I don't think we want to prevent such an application from claiming
conformance.
Wouldn't an exception for user initiated actions cover this situation?
So we need to be need to be very careful
how we word this. Perhaps something like "Conforming applications
that read and write documents shall be capable of "preserving"
xml:id's, etc." With the proviso that "preserving"
needs a better definition, this ensures that conforming applications support
preservation, while also allowing that not every mode of use may actually
do so, such as when a user deletes content or metadata, etc.
I'm not sure that "capable" helps a lot. E.g., if an application is capable of preserving metadata but ships with that option turned off and an arcane set of keystrokes to enable the option known only to the developers, the app is still "capable" of preserving metadata. Maybe call that an Easter Egg optional setting.

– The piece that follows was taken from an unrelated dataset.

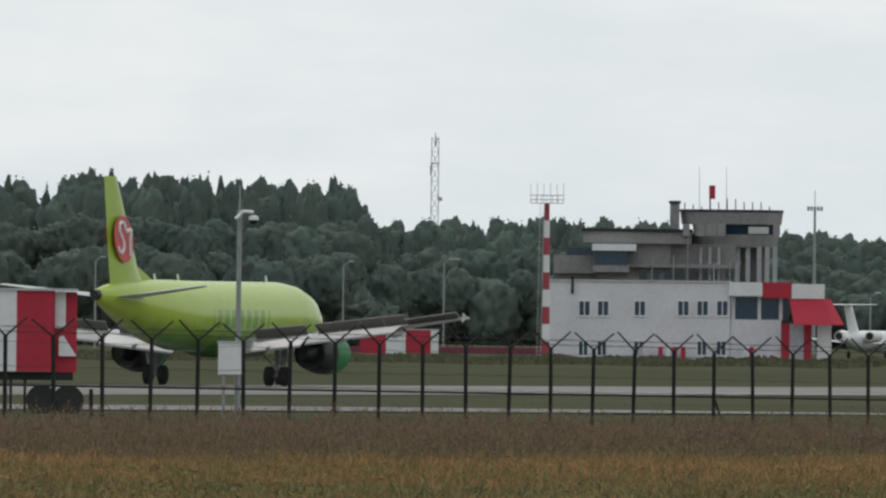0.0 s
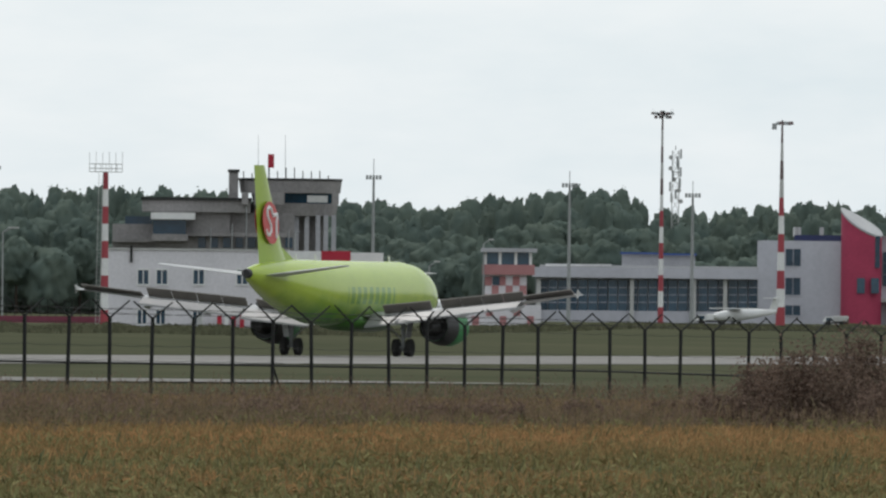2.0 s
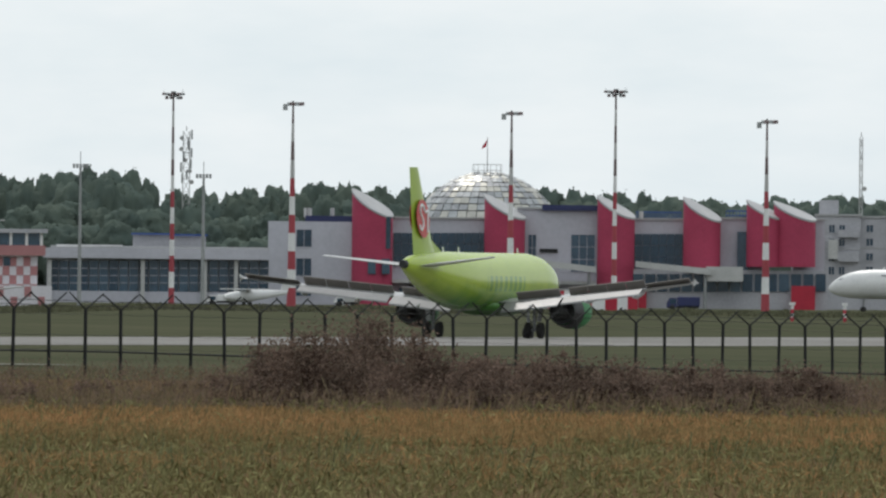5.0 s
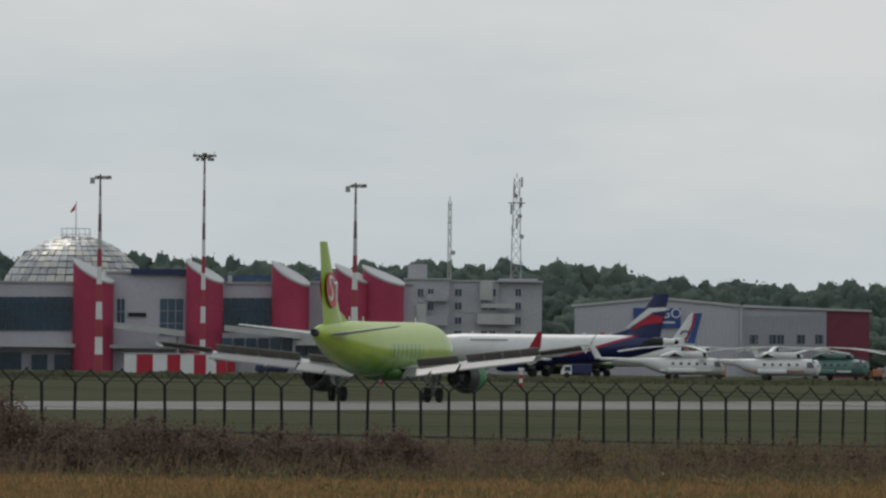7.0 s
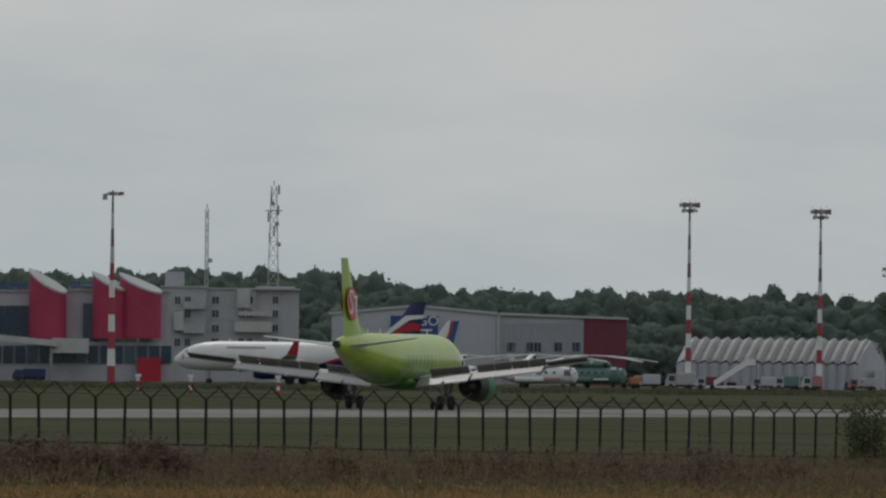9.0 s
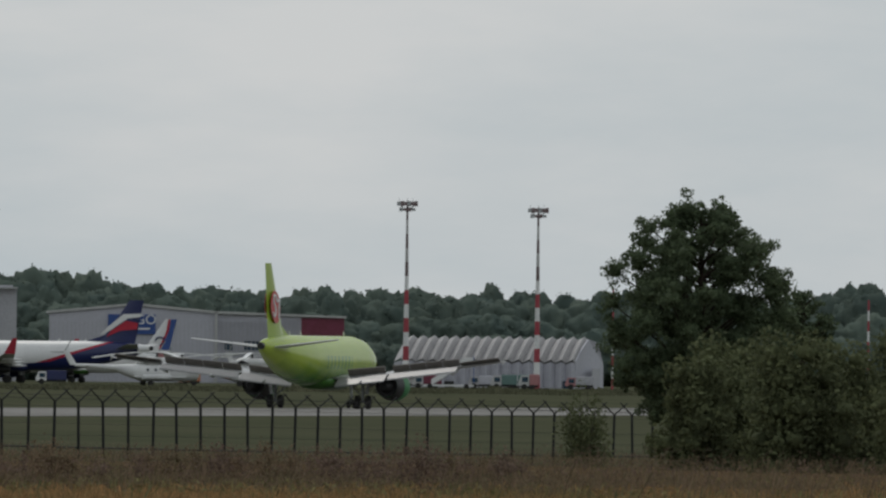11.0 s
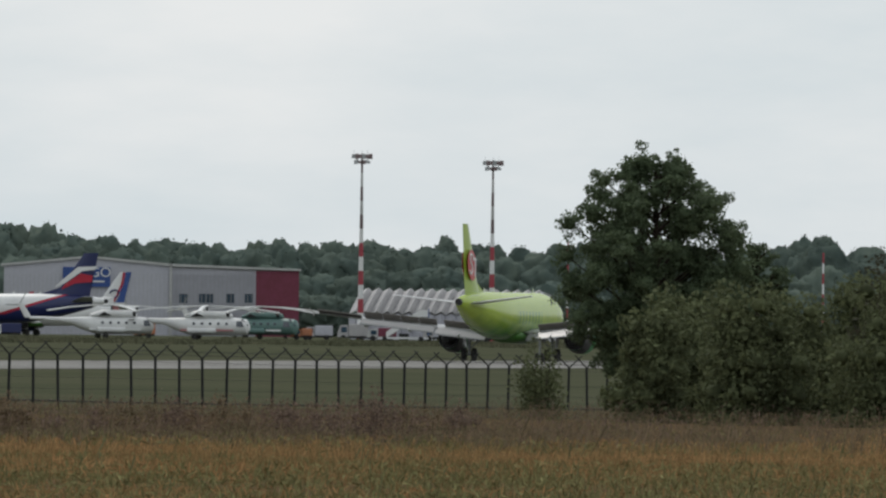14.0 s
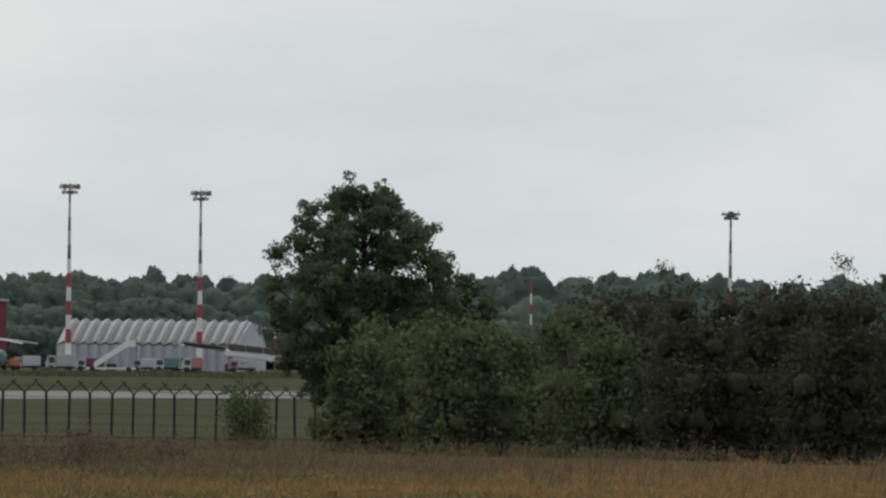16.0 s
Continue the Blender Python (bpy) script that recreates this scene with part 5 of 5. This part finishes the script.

While on the subject of the conformance section and requirements keywords, we have another problem to deal with. The Notation section currently reads: "
Within this
specification, the key words "shall",
"shall not", "
should", "should not"
and "may" are to be interpreted as described in Annex H of [ISO/IEC
Directives] ***if they appear in bold letters.*** Between ODF 1.0 and ODF 1.1, many of the keywords lost their boldfacing. I suspect that is because we tend to bat language back and forth in plain text email, which strips text attributes.
1. We could avoid much of that kind of problem in the future if we switched to keywords in all cap rather than bold face, since they will remain all caps in emails.
2. Does anyone know if their are any instances of the keywords that should ***not*** be boldfaced (or all caps)? If not, we have a simple global search and replace task. If so, we have a tedious review ahead of us.